Así era la avenida Wabash. Les gustaba verte fumar, les gustaba ver que lo pasabas bien, se alegraban de poder ayudarte a pasarlo bien y les encantaba ganarse la vida ayudándote. Supongo que aquél fue el final de Chicago como Comercio de la Frontera.

¿Se me olvida algo? En la parte más alta, en Wacker, está el conjunto escultórico del general Washington con alguien más; y lo que para mí es más importante: de un tal señor Solomon —si no recuerdo mal—, que está inscrito allí como comerciante que apoyó la causa continental. Al otro extremo de la avenida estaban los garajes y la oficina central de la Compañía de Taxis, donde tuve algún que otro encuentro interesante durante mi época de taxista, pero la
auténtica
Wabash la formaban sólo aquellas ocho o nueve manzanas, debajo del ferrocarril elevado.

Deportes variados al pie de las Highlands

Una vez cada cuarenta y tres años procuro siempre pasarme por Escocia para jugar un poco al golf.

Tanto la teoría religiosa como la creencia popular sostienen que si uno desprecia algo o a alguien en esta vida, en la próxima encamación uno
será
precisamente eso; y efectivamente, en mi introducción, al golf coseché lo que había sembrado.

Porque yo había pasado algún tiempo —¿y quién está libre de pecado?— observando a gente dedicada al golf con la misma entrega y la misma devoción que otros aplican a los gatos, o a la Primera Enmienda, o a otros deportes y artículos que puedan a la vez usarse y ser objeto de fervor devoto.

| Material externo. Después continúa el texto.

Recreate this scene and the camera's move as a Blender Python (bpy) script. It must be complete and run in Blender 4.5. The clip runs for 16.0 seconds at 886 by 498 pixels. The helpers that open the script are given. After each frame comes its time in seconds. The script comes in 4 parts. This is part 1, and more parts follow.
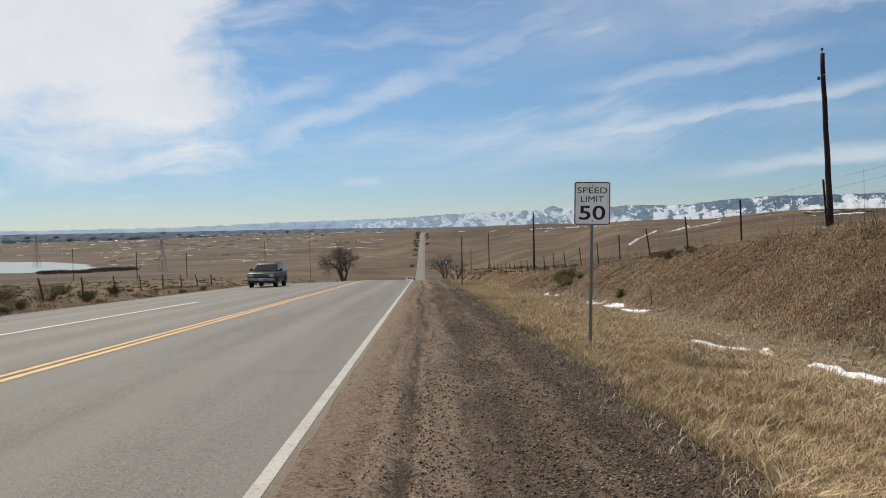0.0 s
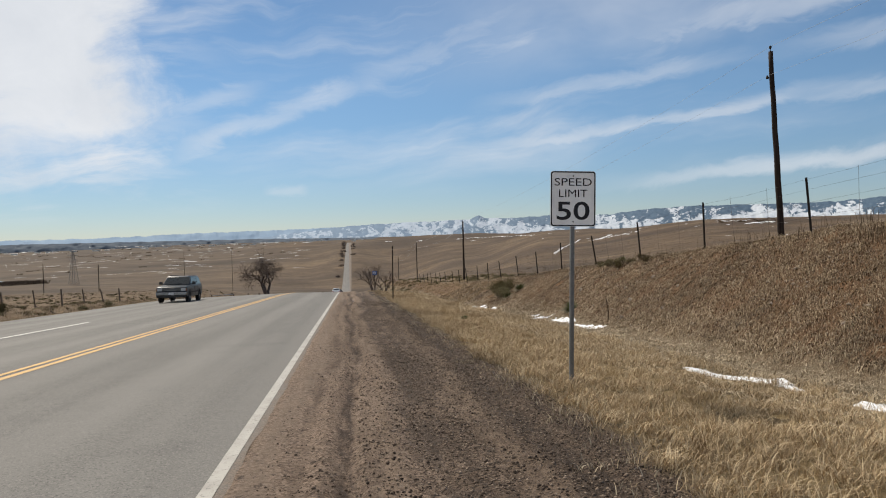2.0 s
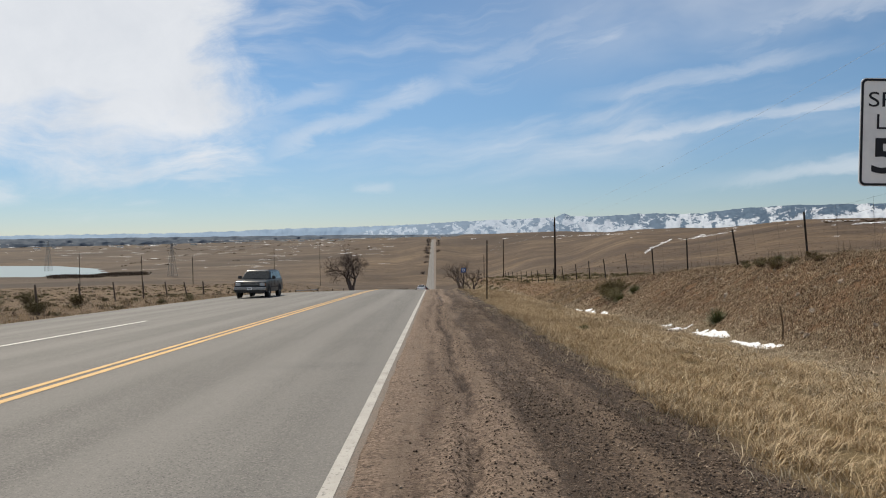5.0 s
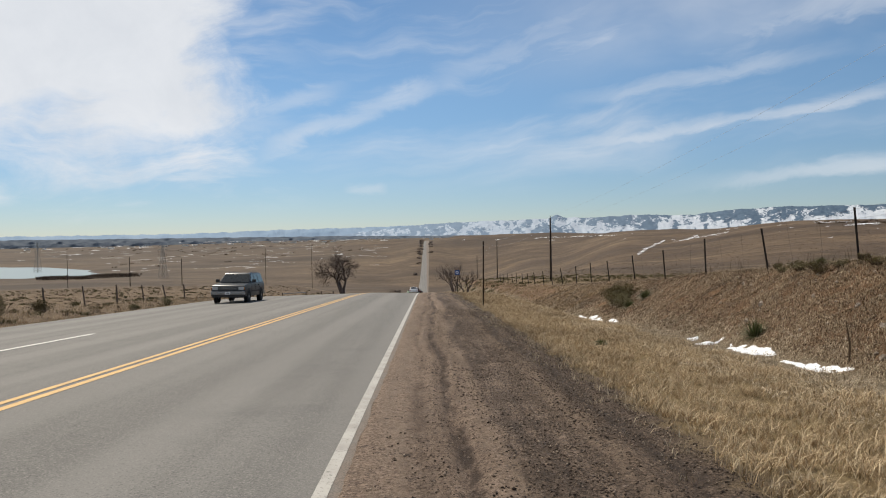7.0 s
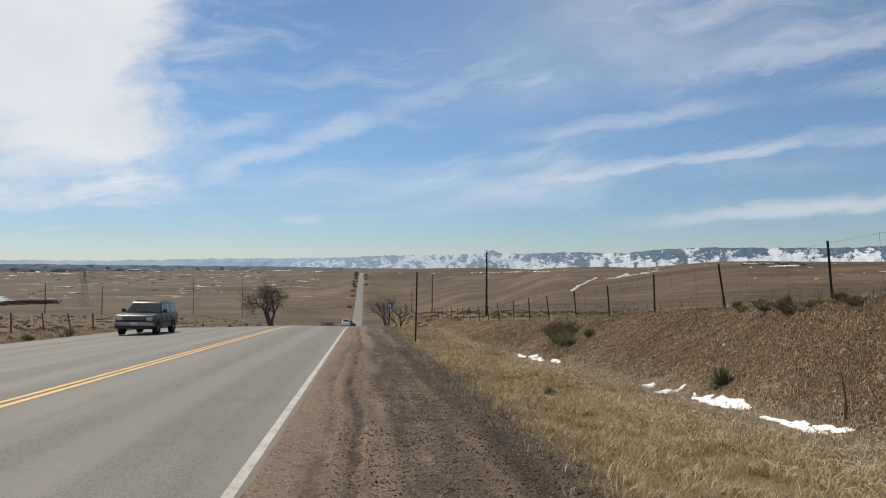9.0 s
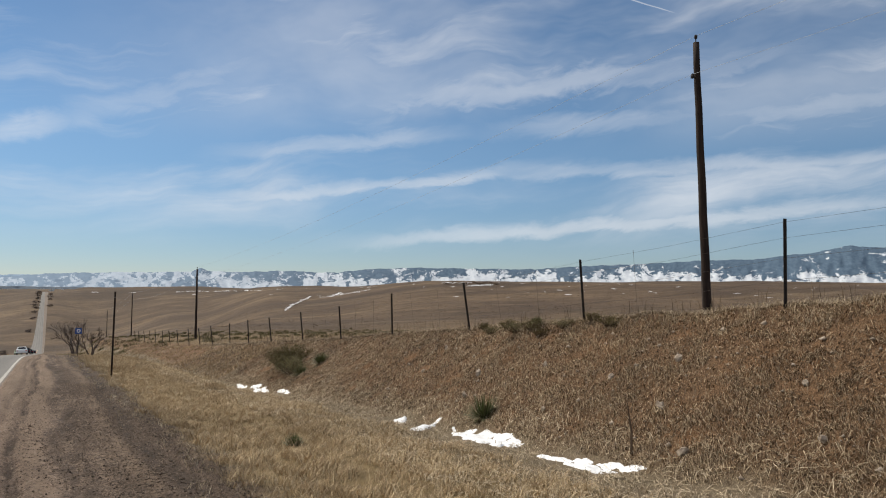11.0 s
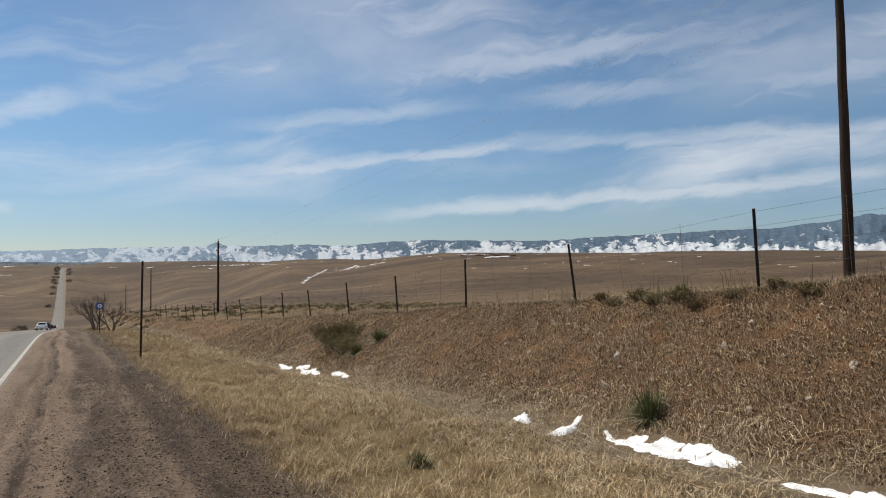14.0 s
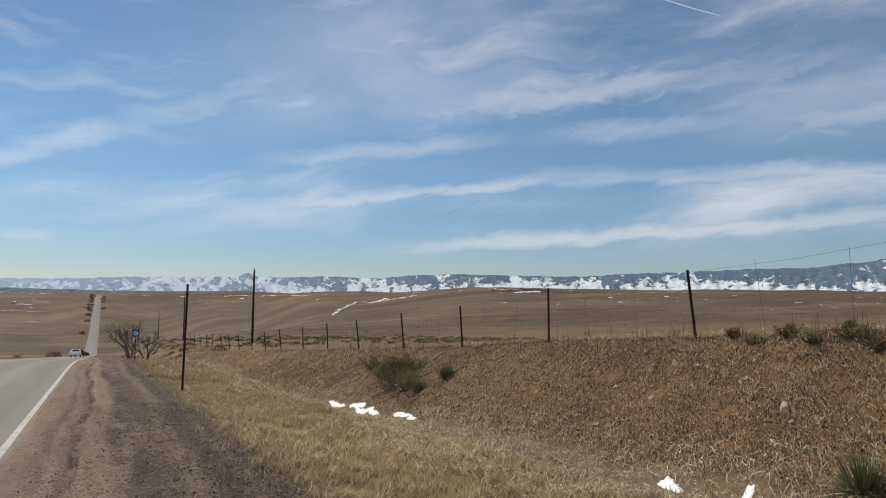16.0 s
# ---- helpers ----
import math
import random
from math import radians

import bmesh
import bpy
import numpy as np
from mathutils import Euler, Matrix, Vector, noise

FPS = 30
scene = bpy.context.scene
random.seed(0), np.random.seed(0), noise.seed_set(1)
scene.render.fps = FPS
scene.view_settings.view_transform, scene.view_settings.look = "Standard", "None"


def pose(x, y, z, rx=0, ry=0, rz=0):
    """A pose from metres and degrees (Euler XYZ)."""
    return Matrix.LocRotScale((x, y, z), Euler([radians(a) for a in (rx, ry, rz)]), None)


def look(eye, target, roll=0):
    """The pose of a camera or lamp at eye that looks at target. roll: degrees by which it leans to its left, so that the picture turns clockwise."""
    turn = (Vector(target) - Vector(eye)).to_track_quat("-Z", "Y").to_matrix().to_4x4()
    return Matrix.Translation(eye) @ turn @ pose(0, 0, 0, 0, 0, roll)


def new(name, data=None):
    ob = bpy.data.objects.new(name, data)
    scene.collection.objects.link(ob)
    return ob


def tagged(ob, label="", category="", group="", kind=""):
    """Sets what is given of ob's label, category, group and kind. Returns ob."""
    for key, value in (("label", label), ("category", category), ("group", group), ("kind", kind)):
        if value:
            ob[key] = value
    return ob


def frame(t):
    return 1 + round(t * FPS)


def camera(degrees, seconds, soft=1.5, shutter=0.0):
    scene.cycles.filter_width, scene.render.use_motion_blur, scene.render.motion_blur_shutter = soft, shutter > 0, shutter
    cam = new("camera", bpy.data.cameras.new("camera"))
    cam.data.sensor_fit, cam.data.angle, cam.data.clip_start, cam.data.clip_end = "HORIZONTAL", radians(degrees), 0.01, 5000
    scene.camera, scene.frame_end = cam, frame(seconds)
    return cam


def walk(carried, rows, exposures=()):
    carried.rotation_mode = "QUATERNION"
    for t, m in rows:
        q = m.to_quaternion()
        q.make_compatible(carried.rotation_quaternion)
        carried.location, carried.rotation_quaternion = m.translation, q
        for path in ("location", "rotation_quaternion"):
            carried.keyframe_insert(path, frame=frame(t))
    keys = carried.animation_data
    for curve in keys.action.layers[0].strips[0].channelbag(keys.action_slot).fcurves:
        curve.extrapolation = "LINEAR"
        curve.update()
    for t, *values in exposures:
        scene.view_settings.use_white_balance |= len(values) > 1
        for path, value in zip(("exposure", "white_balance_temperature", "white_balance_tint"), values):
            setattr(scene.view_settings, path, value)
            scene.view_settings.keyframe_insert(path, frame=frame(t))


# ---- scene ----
cam = camera(62.1, 16.0, 1.05)

PATH = [
    (0, (1.159, -0.079, 1.465), (1.212, 1.919, 1.398), -1.3),
    (0.5, (1.114, 0.717, 1.415), (1.248, 2.708, 1.272), -0.6),
    (1, (1.099, 1.496, 1.381), (1.196, 3.493, 1.309), 1.3),
    (1.5, (1.108, 2.32, 1.375), (1.287, 4.31, 1.285), 1.0),
    (2, (1.089, 3.059, 1.359), (1.341, 5.042, 1.314), -1.5),
    (2.5, (0.996, 3.838, 1.325), (1.004, 5.835, 1.209), -2.2),
    (3, (0.923, 4.616, 1.275), (0.568, 6.581, 1.168), -1.1),
    (3.5, (0.905, 5.381, 1.264), (0.53, 7.342, 1.141), -1.0),
    (4, (0.89, 6.08, 1.192), (0.687, 8.07, 1.161), -0.8),
    (4.5, (0.86, 6.895, 1.169), (0.791, 8.89, 1.036), -2.1),
    (5, (0.821, 7.724, 1.125), (0.845, 9.723, 1.078), -0.9),
    (7.5, (0.912, 11.509, 1.018), (0.956, 13.508, 0.976), -0.9),
    (8, (0.973, 12.175, 0.967), (1.008, 14.174, 0.99), -1.1),
    (8.5, (1.041, 12.927, 0.973), (1.063, 14.927, 0.971), -0.4),
    (9, (1.157, 13.519, 0.915), (1.375, 15.506, 0.961), 0.4),
    (9.5, (1.301, 14.275, 0.983), (1.968, 16.156, 1.112), 1.4),
    (12, (1.335, 17.716, 0.844), (2.305, 19.462, 0.94), 0.5),
    (12.5, (1.367, 18.468, 0.813), (2.305, 20.229, 0.942), -0.0),
    (13, (1.352, 19.15, 0.76), (2.375, 20.866, 0.845), 0.1),
    (13.5, (1.357, 19.877, 0.729), (2.276, 21.653, 0.759), 0.3),
    (14, (1.338, 20.565, 0.69), (2.253, 22.343, 0.718), 0.0),
    (14.5, (1.368, 21.292, 0.684), (2.321, 23.048, 0.774), -0.3),
    (15, (1.242, 21.936, 0.616), (2.146, 23.718, 0.71), -1.7),
    (15.5, (1.282, 22.621, 0.571), (2.125, 24.434, 0.615), 1.4),
    (16, (1.233, 23.252, 0.505), (2.075, 25.063, 0.625), 1.0),
]
walk(cam, [(t, look(eye, target, roll)) for t, eye, target, roll in PATH])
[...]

Había observado a esas personas y me maravillaban. De pequeño pasé demasiado tiempo en un suburbio nuevo de Chicago, cuya única credencial para la fama era que tenía al lado un campo de golf de los mejores del país, o eso creía yo, Y un verano se celebró allí un campeonato de golf de
premiére-classe
, y mis vecinos ganaron mucho dinero alquilando espacio en un maizal a los forasteros que habían venido a ver el golf.

Y por supuesto, había lanzado pelotas al molino y a la boca del gorila en aquellas barracas de feria que se llamaban «Putt'n Grin», entre otras muchas cosas que se hacían en las calurosísimas noches del Medio Oeste.